Panel Considers Federal Land Management Timber Industry Sponsors Discussion Of Local Control Of National Resources

People in the West must prove they can protect the environment while logging and mining if they expect the nation to allow them more control of public lands.

“We have to get some success on the board so all sides can trust us,” U.S. Rep. Mike Crapo, R-Idaho, said.

Crapo was one of eight people - from Clinton administration officials to environmentalists - participating in a Thursday panel discussion on using consensus to resolve natural resource conflicts.

The discussion comes as Western states intensify their call for local control of federal lands. It highlighted an annual meeting of the Intermountain Forest Industry Association.

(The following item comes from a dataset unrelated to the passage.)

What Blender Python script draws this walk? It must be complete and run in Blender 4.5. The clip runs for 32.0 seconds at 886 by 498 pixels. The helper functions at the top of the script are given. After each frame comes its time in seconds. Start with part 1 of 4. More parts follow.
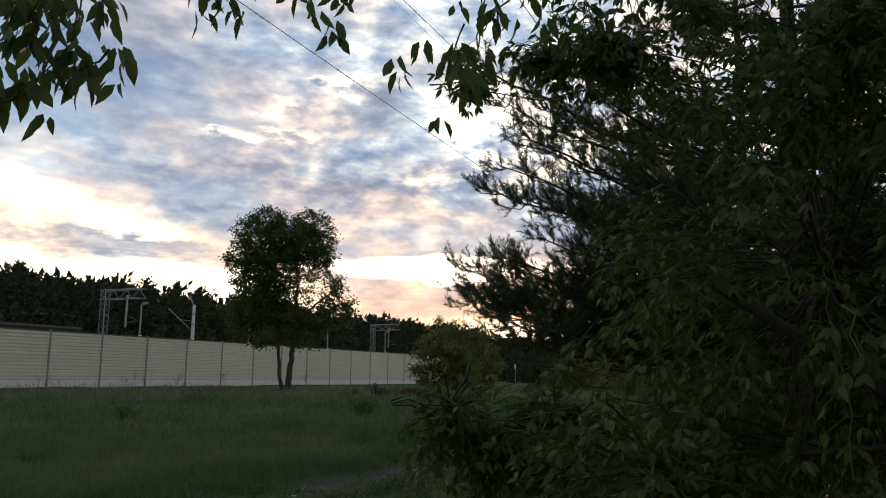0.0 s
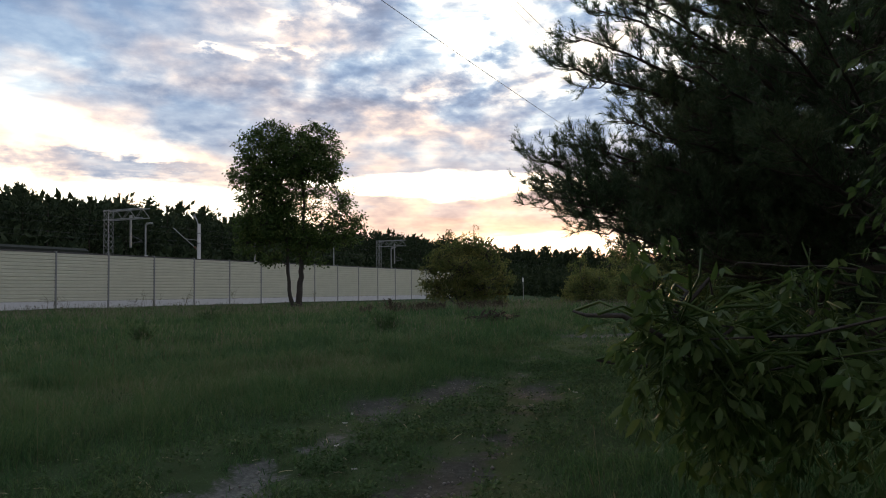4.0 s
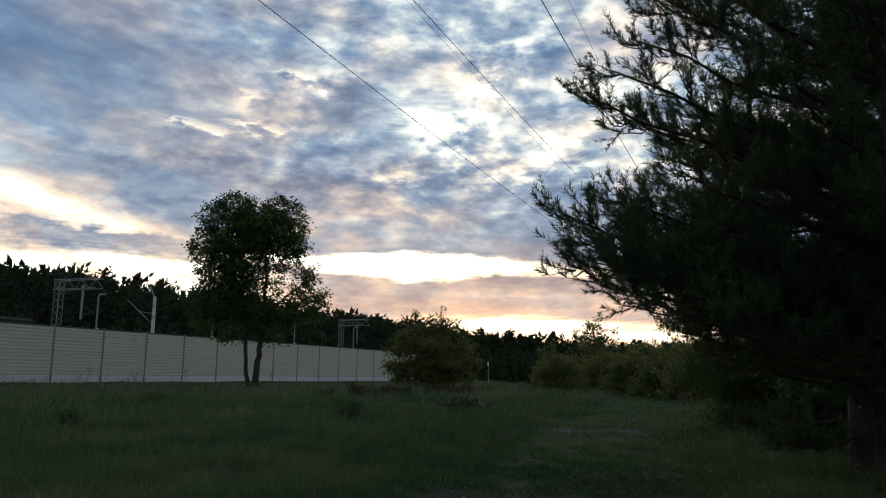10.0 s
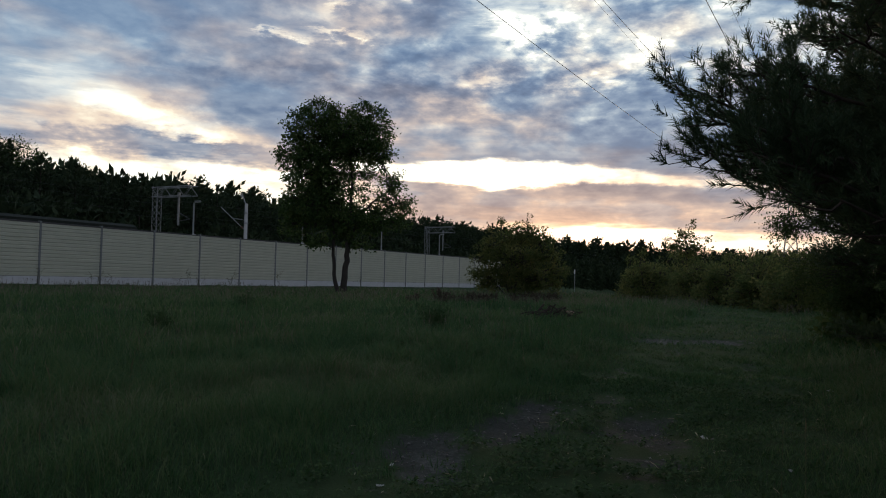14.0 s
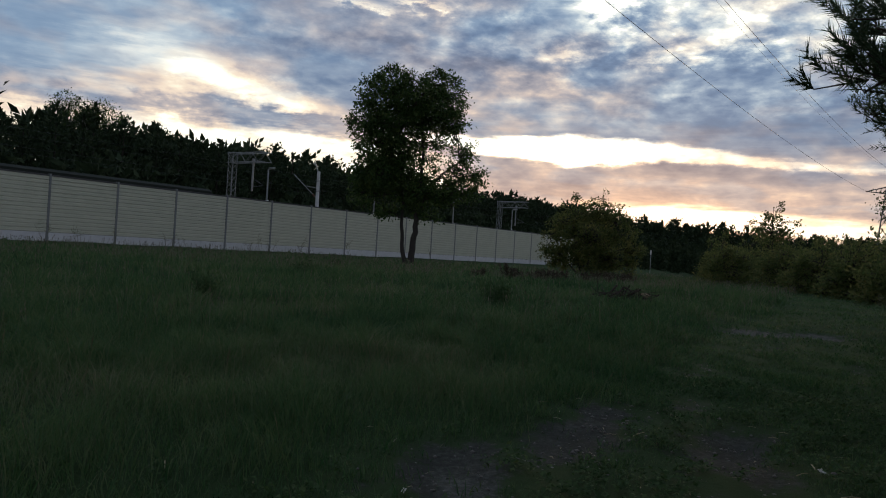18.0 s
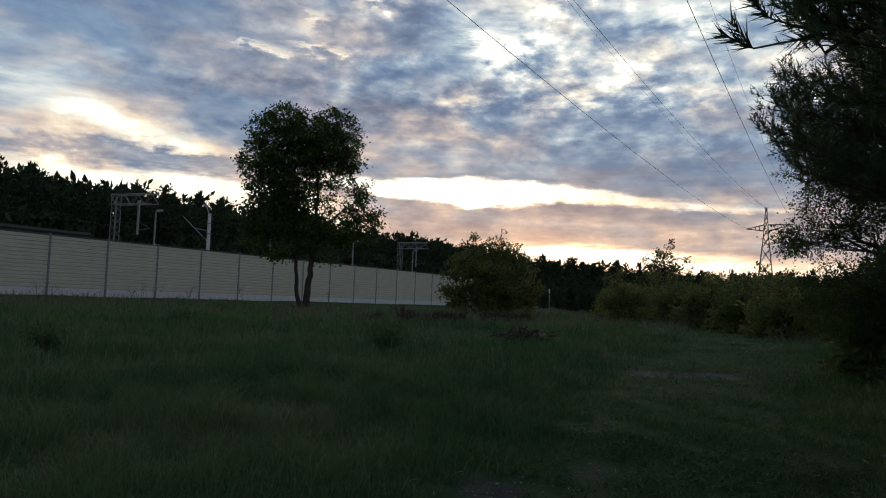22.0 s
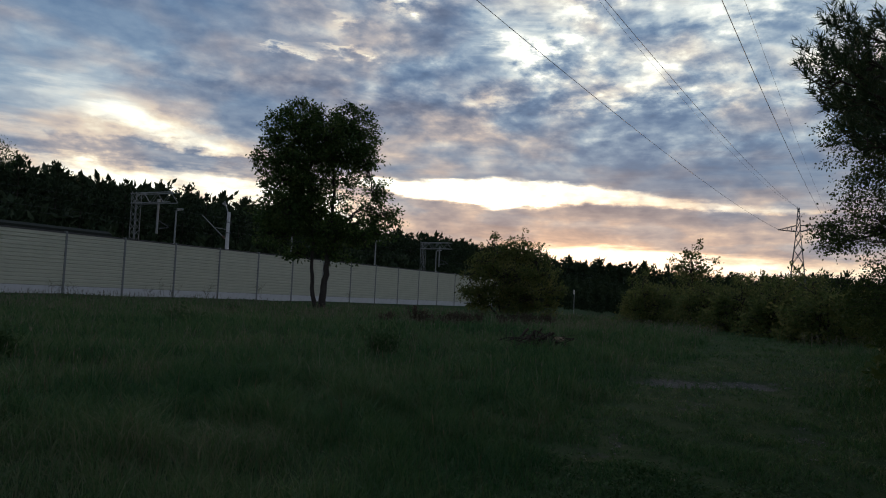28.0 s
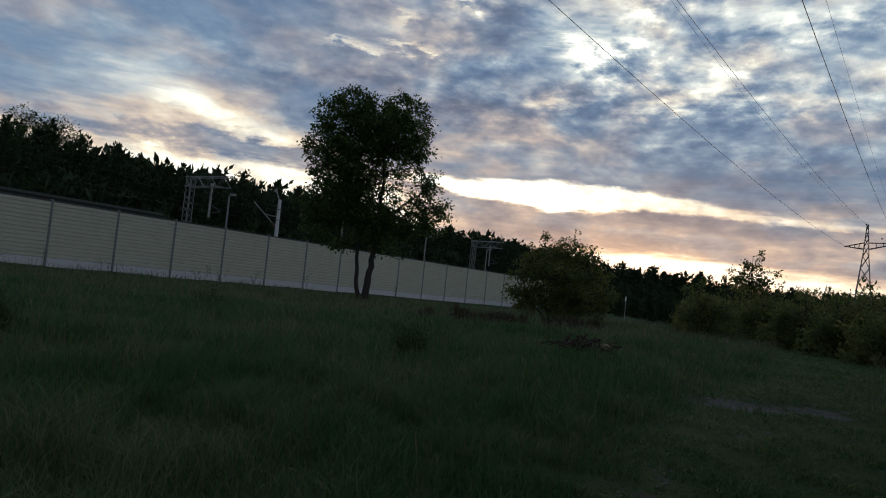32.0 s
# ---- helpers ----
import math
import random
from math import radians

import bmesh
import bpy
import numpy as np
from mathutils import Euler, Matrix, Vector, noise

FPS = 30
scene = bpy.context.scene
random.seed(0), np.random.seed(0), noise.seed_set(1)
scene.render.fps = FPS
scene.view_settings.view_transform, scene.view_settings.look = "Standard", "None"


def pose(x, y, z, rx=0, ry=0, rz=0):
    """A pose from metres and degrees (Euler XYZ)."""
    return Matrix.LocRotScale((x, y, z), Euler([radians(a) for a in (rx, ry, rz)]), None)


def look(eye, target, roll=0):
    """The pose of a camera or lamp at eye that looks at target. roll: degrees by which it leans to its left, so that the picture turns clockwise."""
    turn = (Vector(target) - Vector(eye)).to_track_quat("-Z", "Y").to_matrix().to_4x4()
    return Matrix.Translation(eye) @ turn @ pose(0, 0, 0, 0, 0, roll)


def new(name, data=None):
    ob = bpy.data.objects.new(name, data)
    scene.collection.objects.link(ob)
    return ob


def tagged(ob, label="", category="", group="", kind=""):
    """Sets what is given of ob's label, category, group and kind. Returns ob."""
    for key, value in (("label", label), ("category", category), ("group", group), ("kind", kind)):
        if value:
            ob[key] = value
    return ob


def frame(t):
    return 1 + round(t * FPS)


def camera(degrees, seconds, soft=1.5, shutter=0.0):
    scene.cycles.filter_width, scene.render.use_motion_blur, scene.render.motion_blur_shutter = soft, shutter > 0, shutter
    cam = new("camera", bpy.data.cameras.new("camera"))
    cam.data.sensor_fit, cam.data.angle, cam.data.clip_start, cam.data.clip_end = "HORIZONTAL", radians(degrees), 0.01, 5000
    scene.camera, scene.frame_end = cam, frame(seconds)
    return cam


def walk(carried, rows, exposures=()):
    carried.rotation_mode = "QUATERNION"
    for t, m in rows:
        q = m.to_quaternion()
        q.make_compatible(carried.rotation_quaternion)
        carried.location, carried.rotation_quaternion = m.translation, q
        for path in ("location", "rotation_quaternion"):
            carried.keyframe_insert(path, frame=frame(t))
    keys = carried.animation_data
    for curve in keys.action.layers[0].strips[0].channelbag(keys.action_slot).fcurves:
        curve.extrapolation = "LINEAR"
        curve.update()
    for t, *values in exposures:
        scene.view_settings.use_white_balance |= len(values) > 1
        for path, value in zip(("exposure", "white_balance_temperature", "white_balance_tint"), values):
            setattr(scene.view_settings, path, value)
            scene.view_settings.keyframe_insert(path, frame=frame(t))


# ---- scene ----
# The x axis runs along the noise barrier, the barrier stands on y = 0, the ground by the path is at z = 0.
PATH = [
    (0, -42.097, -53.564, 1.271, -65.19, 9.58, 0.22),
    (0.5, -42.029, -53.430, 1.266, -67.38, 6.35, 0.95),
    (1, -41.935, -53.297, 1.254, -70.12, 5.93, -0.55),
    (1.5, -41.819, -53.158, 1.238, -71.12, 4.09, 0.78),
    (2, -41.689, -53.009, 1.222, -64.80, 2.75, 2.34),
    (2.5, -41.554, -52.851, 1.209, -65.48, 1.08, 3.84),
    (3, -41.421, -52.692, 1.200, -66.31, 0.81, 2.24),
    (3.5, -41.307, -52.559, 1.207, -65.58, 2.35, -0.16),
    (5.5, -40.940, -52.194, 1.291, -61.39, 6.27, 1.22),
    (6, -40.856, -52.124, 1.300, -57.87, 7.92, 1.94),
    (6.5, -40.769, -52.043, 1.297, -58.80, 6.95, 2.55),
    (7, -40.664, -51.948, 1.290, -60.56, 3.99, 1.65),
    (7.5, -40.536, -51.853, 1.285, -60.05, 2.74, 2.31),
    (8, -40.386, -51.764, 1.281, -60.42, 2.68, 2.57),
    (8.5, -40.222, -51.683, 1.283, -56.88, -0.62, 2.96),
    (9, -40.058, -51.607, 1.289, -66.80, 0.32, 4.00),
    (9.5, -39.910, -51.543, 1.300, -68.60, 1.20, 4.46),
    (10, -39.791, -51.496, 1.313, -67.77, 9.38, 0.64),
    (10.5, -39.699, -51.458, 1.322, -60.61, 10.14, -0.10),
    (11, -39.617, -51.412, 1.326, -63.02, 10.31, 0.34),
    (11.5, -39.527, -51.353, 1.325, -63.06, 10.61, -0.69),
    (12, -39.430, -51.297, 1.322, -62.39, 8.59, 0.21),
    (12.5, -39.336, -51.260, 1.319, -59.90, 7.79, -0.39),
    (13, -39.249, -51.235, 1.317, -54.98, 4.48, 0.77),
    (13.5, -39.162, -51.200, 1.314, -58.34, 4.04, 1.22),
    (14, -39.058, -51.130, 1.309, -61.48, 2.39, 1.27),
    (14.5, -38.912, -51.025, 1.303, -63.05, -1.08, 3.09),
    (16.5, -38.201, -50.680, 1.287, -63.07, 0.74, 2.64),
    (17, -38.054, -50.647, 1.288, -61.44, 0.06, 3.45),
    (17.5, -37.912, -50.645, 1.290, -56.60, 1.10, 3.37),
    (18, -37.752, -50.633, 1.292, -56.12, 0.26, 3.51),
    (18.5, -37.579, -50.605, 1.293, -60.16, 1.58, 3.66),
    (19, -37.403, -50.569, 1.297, -65.98, 2.04, 2.99),
    (19.5, -37.237, -50.534, 1.303, -64.79, 4.15, 1.32),
    (20, -37.085, -50.496, 1.310, -62.28, 2.60, 0.91),
    (20.5, -36.943, -50.445, 1.317, -65.11, 4.61, 0.76),
    (21, -36.808, -50.383, 1.322, -67.52, 4.27, 1.86),
    (21.5, -36.679, -50.331, 1.326, -66.15, 0.65, 2.25),
    (22, -36.555, -50.304, 1.332, -63.23, 3.73, 2.32),
    (22.5, -36.431, -50.294, 1.338, -59.28, 3.90, 2.10),
    (23, -36.296, -50.279, 1.342, -62.89, 8.12, 1.76),
    (23.5, -36.148, -50.246, 1.341, -69.11, 10.05, 1.38),
    (24, -35.995, -50.209, 1.337, -66.43, 8.03, 1.66),
    (24.5, -35.850, -50.186, 1.331, -57.45, 7.99, 0.97),
    (25, -35.717, -50.182, 1.326, -53.97, 5.71, 1.20),
    (25.5, -35.594, -50.180, 1.325, -55.04, 4.68, 2.37),
    (27.5, -35.178, -50.132, 1.333, -55.13, 3.61, 2.30),
    (28, -35.063, -50.104, 1.335, -61.24, 3.71, 2.59),
    (28.5, -34.910, -50.059, 1.333, -65.25, 3.60, 2.55),
    (29, -34.743, -50.023, 1.330, -64.95, 3.80, 2.56),
    (29.5, -34.583, -49.999, 1.327, -60.53, 3.05, 3.04),
    (30, -34.436, -49.975, 1.322, -58.24, 2.87, 3.79),
    (30.5, -34.296, -49.935, 1.316, -65.26, 4.82, 4.34),
    (31, -34.149, -49.873, 1.307, -66.25, 3.49, 4.29),
    (31.5, -33.987, -49.798, 1.297, -63.35, 3.10, 5.18),
    (32, -33.804, -49.729, 1.288, -57.34, 3.33, 5.78),
]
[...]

Kim Taylor-Thompson, a Stanford University law professor, prodded the panel to find a fix. She presented a hypothetical national forest in Idaho and asked how local citizens could manage it.

Congress could set the broad goals and the community could have five years to develop a management plan to meet those goals. That plan would be in effect for 10 years, Taylor-Thompson said.

Most of the panelists agreed that it’s a great idea. Several raised serious questions.

“You’ve got to show me how to stop the litigation,” said Cecil Andrus, former Idaho governor and former U.S. Interior Secretary. There has to be some finality, “some end to the appeals.”

Mountain States Legal Foundation President William Perry Pendley had the most radical suggestion: Don’t let citizens sue over environmental issues.

Crapo offered a more cautious approach. Most litigation over environmental and natural resource issues is contesting processes, he said.

“Change the process, so the federal government is setting the standards - the air quality standard or the water quality standard - and let the local people figure out how to meet the standard,” Crapo said. “Given the opportunity to make the decision, they would protect the resource.”

There probably isn’t the political will in Congress, however, to transfer so much authority over environmental issues into local hands, he said.

Ed Marston, publisher of the environmental biweekly “High Country News,” cautioned against taking the broader, national interest out of the equation. “I think you have to be clear that these are federal lands,” Marston said.

“You need the internalization of national values here and then you need to let the national (environmental) values be implemented here.”

The panelists detailed other hurdles such as giving environmental groups economic incentive to work things out locally - such as timber sale receipts going to wildlife habitat improvement. There also will have to be honest brokers who can say no to all sides.

Local people will have to have reasonable management challenges.

A community can reasonably decide what national forest land is right for wilderness and what’s right for logging, said Tom France, of the National Wildlife Federation. But annual logging levels? “I wouldn’t wish that on my worst enemy.”

A persistent theme in the panel discussion was the feeling that Easterners don’t understand Western issues and shouldn’t be allowed at the bargaining table. Suggestions ranged from educating them to excluding them.

“I think on some of these issues they ought to be ignored,” Pendley, of the Mountain States Legal Foundation said. “We can’t do to them what they can do to us.”

Marston, of “High Country News,” pointed out there is more of a balance than perceived. Westerners have successfully kept gun control largely at bay against the wishes of Easterners, he said. Western politics have much to do with the abortion debate, he said.

Eliminating the “Eastern” or urban perspective just won’t happen, Kahn argued. And Montanans don’t complain when they receive $1.38 from the federal treasury for every $1 they contribute.

Equally significant: “We sell timber to the folks back east, we sell beef to them,” France said.

“Urbanites are going to participate.”